Poor runs of form are not unheard of, but there seems to be something distinctly different about this one.
Yes, we have the star players of Jack Butland (ankle), Xherdan Shaqiri (thigh), Ibrahim Afellay (knee) and Stephen Ireland (broken leg) to return from injury – but other than that, we have been featuring a pretty steady XI for the past few games.
Indeed, even against Hull City in Wednesday night’s EFL Cup, a first choice XI bar-a-couple of players was selected – and that resulted in a 2-1 loss.
OK. We may have played better in that game than any other so far this season. We may indeed have dominated the game. But we didn’t win.
We conceded two goals from a total of eight shots. We could only convert one of the 28 chances we created.
In Premier League games, we’ve so far blamed the referee and the new rules. And I totally understand that there have been some really frustrating instances so far this season, and we do seem to be getting singled out (yet again) for punishment under the new rules.

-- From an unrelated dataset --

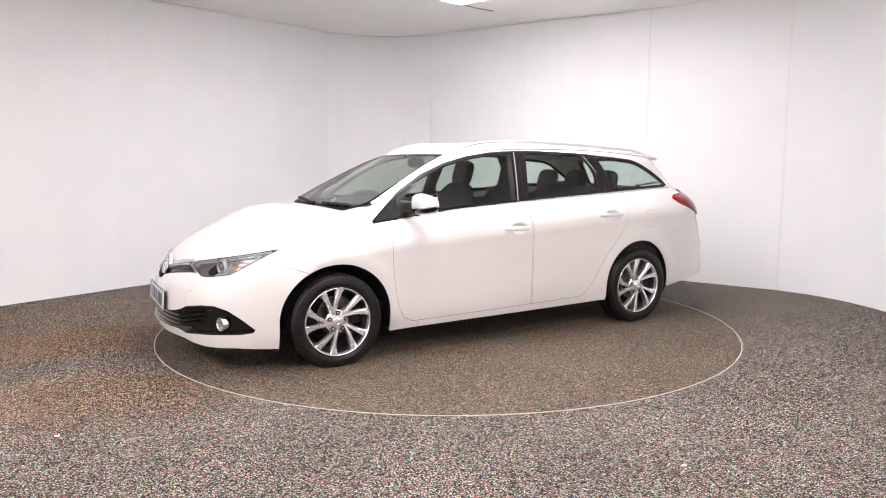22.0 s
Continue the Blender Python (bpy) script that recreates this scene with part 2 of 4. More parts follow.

But can we really continue to blame the officials for us conceding four goals three times so far in the league this year? Can we blame them for us only scoring thrice in five league games?
Apparently we can’t. So, on Wednesday, we moved onto the “we were unlucky” line.

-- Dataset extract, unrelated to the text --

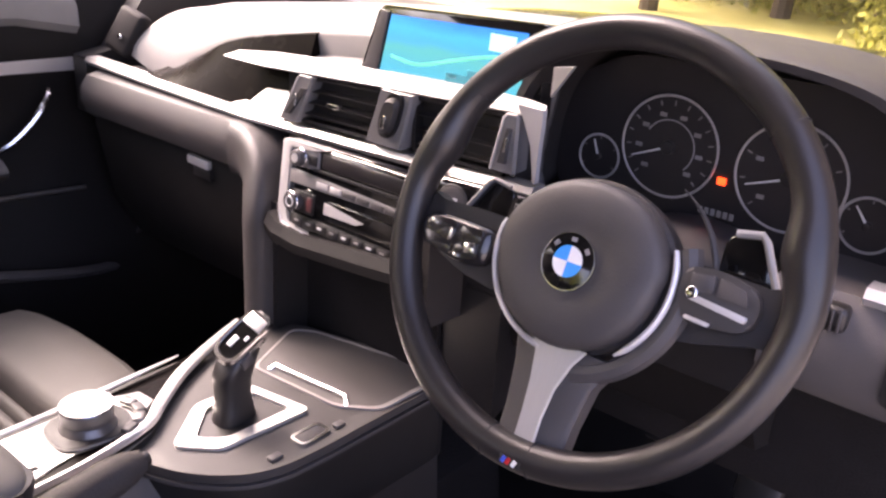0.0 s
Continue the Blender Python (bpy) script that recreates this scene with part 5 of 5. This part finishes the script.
# ---- steering wheel ----
def steering_wheel():
    tau = radians(24.17)
    m = Matrix(((1, 0, 0, 0.37), (0, math.sin(tau), -math.cos(tau), 0.0), (0, math.cos(tau), math.sin(tau), 0.82), (0, 0, 0, 1)))
    w = root("steering_wheel", m, "black leather three-spoke steering wheel with silver accents", "steering wheel")

    # rim: thicker at the thumb rests
    rows = []
    for i in range(144):
        a = 2 * math.pi * i / 144
        d = math.degrees(a) % 360
        thumb = math.exp(-((d - 14) / 9) ** 2) + math.exp(-((d - 163) / 9) ** 2)
        fat = 0.0042 * thumb
        r = 0.0143 + fat
        c = Vector((math.cos(a), math.sin(a), 0))
        rows.append([c * (0.175 + r * math.cos(q) - 0.0050 * thumb) + Vector((0, 0, r * 1.08 * math.sin(q))) for q in (2 * math.pi * j / 16 for j in range(16))])
    rows.append(rows[0])
    bm = loft(rows, cap=False)
    bmesh.ops.remove_doubles(bm, verts=bm.verts, dist=1e-6)
    r = part("rim", bm, WHEEL_LEATHER, w, "black leather rim", here=True, angle=60)
    for a in (44.5, 144.5, 263, 277):
        ca = Vector((math.cos(radians(a)), math.sin(radians(a)), 0))
        part("rim_seam", ring(0.0146, 0.0007, Matrix.Translation(ca * 0.175) @ pose(0, 0, 0, 90, 0, a) , 28, 5), SEAM, r, here=True)
    # airbag pad
    def dome(k, z):
        out = []
        for i in range(56):
            q = 2 * math.pi * i / 56
            rx = 0.0745 if math.sin(q) > 0 else 0.072
            ry = 0.066 if math.sin(q) > 0 else 0.070
            out.append((0.002 + rx * k * math.cos(q), -0.014 + ry * k * math.sin(q), z))
        return out
    part("airbag_pad", loft([dome(k, z) for k, z in ((0.97, -0.03), (1.0, -0.012), (1.0, 0.0), (0.988, 0.006), (0.96, 0.0105), (0.88, 0.0140), (0.70, 0.0158), (0.52, 0.0160), (0.43, 0.0148), (0.34, 0.0142))]), material("airbag_vinyl", (0.052, 0.048, 0.047), 0.5, grain=0.25, grain_scale=1100), w, "dark grey domed airbag pad", here=True, angle=50)
    # carrier behind the pad, with spokes
    part("carrier", loft([dome(k, z) for k, z in ((0.9, -0.045), (1.04, -0.03), (1.06, -0.016), (1.05, -0.008), (1.0, -0.006))]), SOFT_BLACK, w, here=True)
    part("accent_left", tube([(0.002 + 0.0775 * math.cos(radians(a)), -0.014 + 0.0745 * math.sin(radians(a)), 0.001) for a in span(168, 264, 22)], [0.0014] + [0.0025] * 20 + [0.0014], 8), SATIN_SILVER, w, "thin silver accent round the pad", here=True)
    part("accent_right", tube([(0.002 + 0.0805 * math.cos(radians(a)), -0.014 + 0.0785 * math.sin(radians(a)), 0.001) for a in span(312, 384, 20)], [0.0012, 0.002] + [0.0029] * 15 + [0.0027, 0.0023, 0.002], 8), SATIN_SILVER, w, "broad silver accent round the pad", here=True)
    part("cheek_right", tube([(0.002 + 0.090 * math.cos(radians(a)), -0.014 + 0.088 * math.sin(radians(a)), -0.006) for a in span(286, 384, 20)], 0.0085, 8), MID_GREY, w, "grey cheek", here=True)

    part("column_collar", tube([(0.006 + 0.092 * math.cos(radians(a)), -0.012 + 0.090 * math.sin(radians(a)), -0.040) for a in span(-20, 62, 18)], [0.0028] * 11 + [0.0026, 0.0023, 0.002, 0.0016, 0.0012, 0.0008, 0.0005], 8), MID_GREY, w, "grey edge of the column cowl", here=True)
    # roundel
    b = part("badge", disc(0.0232, 0.003, pose(0.001, -0.016, 0.0140), 40, 0.001), PIANO, w, "round badge with black ring", here=True)
    part("badge_rim", ring(0.0229, 0.0004, pose(0.001, -0.016, 0.0168), 40, 6), CHROME, b, here=True)
    for k in range(4):
        pts = [(0.0, 0.0)] + [(0.0128 * math.cos(radians(a)), 0.0128 * math.sin(radians(a))) for a in span(90 * k, 90 * k + 90, 9)]
        part("badge_quarter", slab(pts, 0.0, 0.0008, m=pose(0.001, -0.016, 0.0170)), BADGE_WHITE if k % 2 == 0 else BADGE_BLUE, b, here=True)
    for a in (40, 90, 140):
        part("badge_mark", rbox((0.0048, 0.0036, 0.0006), pose(0.001 + 0.0180 * math.cos(radians(a)), -0.016 + 0.0180 * math.sin(radians(a)), 0.0172, 0, 0, a - 90), 0), DIM_INK, b, here=True)

    # side spokes
    for sx, name in ((-1, "left_spoke"), (1, "right_spoke")):
        low = -0.012 if sx < 0 else 0.0
        outline = [(0.060, 0.014), (0.105, 0.014), (0.150, 0.012), (0.163, 0.020), (0.166, -0.030), (0.150, -0.030), (0.105, -0.044), (0.062, -0.050)]
        bm = slab(rounded([(sx * x, y + low) for x, y in outline], 0.008), -0.026, -0.006, 0.005, 3)
        part(name, bm, SOFT_BLACK, w, here=True)
    # right pod: silver keys
    p = part("key_pod", slab(rounded([(0.088, 0.010), (0.112, 0.014), (0.142, 0.008), (0.148, -0.004), (0.146, -0.020), (0.136, -0.026), (0.098, -0.030), (0.086, -0.010)], 0.006), -0.01, 0.004, 0.003, 3), SATIN_GREY, w, "grey key pod", here=True)
    for q in ([(0.094, 0.007), (0.112, 0.009), (0.113, -0.004), (0.095, -0.006)], [(0.115, 0.009), (0.135, 0.005), (0.140, -0.006), (0.116, -0.005)]):
        part("key", slab(rounded(q, 0.002), 0.003, 0.0062, 0.001), MID_GREY, p, here=True)
    part("key_blade", slab(rounded([(0.094, -0.008), (0.142, -0.0125), (0.141, -0.0175), (0.096, -0.0125)], 0.002), 0.003, 0.0070, 0.0015), SATIN_SILVER, p, "polished metal key blade", here=True)
    part("key_glint", slab(rounded([(0.098, -0.024), (0.118, -0.025), (0.117, -0.028), (0.098, -0.027)], 0.001), 0.003, 0.006, 0.001), SATIN_SILVER, p, here=True)
    part("toggle", disc(0.0050, 0.0055, pose(0.0985, -0.0075, 0.003), 20, 0.002), CHROME, p, "bright round toggle", here=True)
    # left pod: glossy domed face with flush keys and glints
    pod = rounded([(-0.078, -0.012), (-0.120, -0.010), (-0.150, -0.012), (-0.161, -0.024), (-0.150, -0.042), (-0.108, -0.050), (-0.078, -0.044)], 0.012, 6)
    mx, my = -0.118, -0.028
    p = part("key_pod", loft([[(mx + (x - mx) * k, my + (y - my) * k, z) for x, y in pod] for k, z in ((1.0, -0.016), (1.0, -0.004), (0.97, 0.000), (0.90, 0.004), (0.76, 0.0066), (0.5, 0.0082), (0.2, 0.0088))]), GLOSS_POD, w, "glossy black key pod", here=True, angle=60)
    for q in ([(-0.086, -0.016), (-0.110, -0.015), (-0.111, -0.028), (-0.087, -0.028)], [(-0.114, -0.015), (-0.142, -0.016), (-0.148, -0.026), (-0.115, -0.028)], [(-0.087, -0.031), (-0.111, -0.031), (-0.112, -0.045), (-0.088, -0.041)], [(-0.115, -0.031), (-0.148, -0.029), (-0.141, -0.040), (-0.116, -0.045)]):
        part("key", slab(rounded(q, 0.004, 5), 0.002, 0.0086, 0.0012, 3), GLOSS_POD, p, here=True)
    # Glints on the gloss, modelled as four small chrome chips.
    for x, y, sx2, sy2, turn in ((-0.095, -0.033, 0.011, 0.009, 14), (-0.138, -0.0205, 0.008, 0.004, -14), (-0.118, -0.027, 0.0028, 0.011, -8), (-0.106, -0.0425, 0.006, 0.0035, 10)):
        part("key_glint", rbox((sx2, sy2, 0.002), pose(x, y, 0.0100, 0, 0, turn), 0.0009), CHROME, p, "chrome chip drawn as a glint on the pod", here=True)
    # lower double spoke
    part("lower_spoke", loft([[(c - h, y, -0.020), (c + h, y, -0.020), (c + h, y, -0.004), (c + h - 0.004, y, -0.001), (c - h + 0.004, y, -0.001), (c - h, y, -0.004)] for c, h, y in ((0.013, 0.046, -0.080), (0.010, 0.036, -0.105), (0.010, 0.031, -0.14), (0.010, 0.030, -0.172))]), MID_GREY, w, "grey lower spoke", here=True)
    part("spoke_insert", loft([[(a, y, -0.002), (b2, y, -0.002), (b2 - 0.001, y, 0.0022), (a + 0.001, y, 0.0022)] for a, b2, y in ((-0.016, 0.034, -0.079), (-0.009, 0.026, -0.092), (-0.005, 0.0185, -0.115), (-0.003, 0.016, -0.140), (-0.002, 0.0165, -0.168))]), SPOKE_METAL, w, "brushed metal spoke insert", here=True)
    part("insert_edge", tube([(0.034, -0.079, 0.0018), (0.026, -0.092, 0.0018), (0.0185, -0.115, 0.0018), (0.016, -0.14, 0.0018), (0.0165, -0.168, 0.0018)], 0.0013, 6), SATIN_SILVER, w, here=True)
    # small colour tag on the rim
    t = part("rim_tag", rbox((0.020, 0.007, 0.002), pose(0.009, -0.1795, 0.0142, 0, 0, 0), 0.0006), HARD_BLACK, w, "tiny blue and red tag", here=True)
    for x, mat, lean in ((0.0035, BLUE_INK, -20), (0.0080, RED_INK, -20), (0.0135, WHITE_INK, -20)):
        part("tag_stripe", rbox((0.0035, 0.0055, 0.0006), pose(x, -0.1795, 0.0156, 0, 0, lean), 0), mat, t, here=True)
    # shift paddles behind the rim
    for sx, dx, dy in ((-1, -0.007, -0.017), (1, 0.0, 0.0)):
        q = part("shift_paddle", slab(rounded([(sx * x + dx, y + dy) for x, y in ((0.094, 0.043), (0.122, 0.050), (0.145, 0.010), (0.118, -0.004), (0.096, 0.0))], 0.006), -0.048, -0.042, 0.002), PIANO, w, "black shift paddle", here=True)
        part("paddle_edge", tube([(sx * x + dx, y + dy, -0.0415) for x, y in ((0.100, 0.046), (0.119, 0.0495), (0.124, 0.045), (0.142, 0.012))], 0.0032 if sx > 0 else 0.0024, 8), SATIN_SILVER if sx > 0 else CHEEK, q, "silver paddle edge" if sx > 0 else "grey paddle edge", here=True)
    return w


steering_wheel()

It’s ridiculous and stinks of desperation.
The pressure really is on Mark Hughes though heading in to this weekend, as he goes head-to-head with former Potters boss and former fan-favourite Tony Pulis.
Pulis has his own landmark this weekend, as he takes charge for the 1000th time – whilst there’s no doubt that Saido Berahino, the Baggies’ striker pursued by Hughes over the summer, will also be looking to prove a point at the bet365 Stadium.
Three points against the Baggies will indeed push Stoke closer to safety – level on points with (or one behind) a host of teams. Lose, though, and the Potters will find themselves nine points behind a team that they finished eight points ahead of last term.
And that’s a worry, given the (financial) backing that Hughes has had in the last two transfer windows.
Despite chairman Peter Coates coming out last weekend in defence of Hughes, it’s unlikely his patience will last too much longer given the club’s previous stature and the finances pumped into the club via parent company bet365.
Financial statements from the 12-months up to June 2015 released earlier this week show a slight increase in operating profit. The numbers are likely to look much healthier in a further year’s time with the new TV licensing deal in place – the Coates family will definitely not be wanting to miss out on a few years of the Premier League gravytrain.
He might not have his P45 in-hand soon, but Hughes and his backroom staff need to turn things around promptly if they’re to see the remainder of this season from the bet365 dugouts.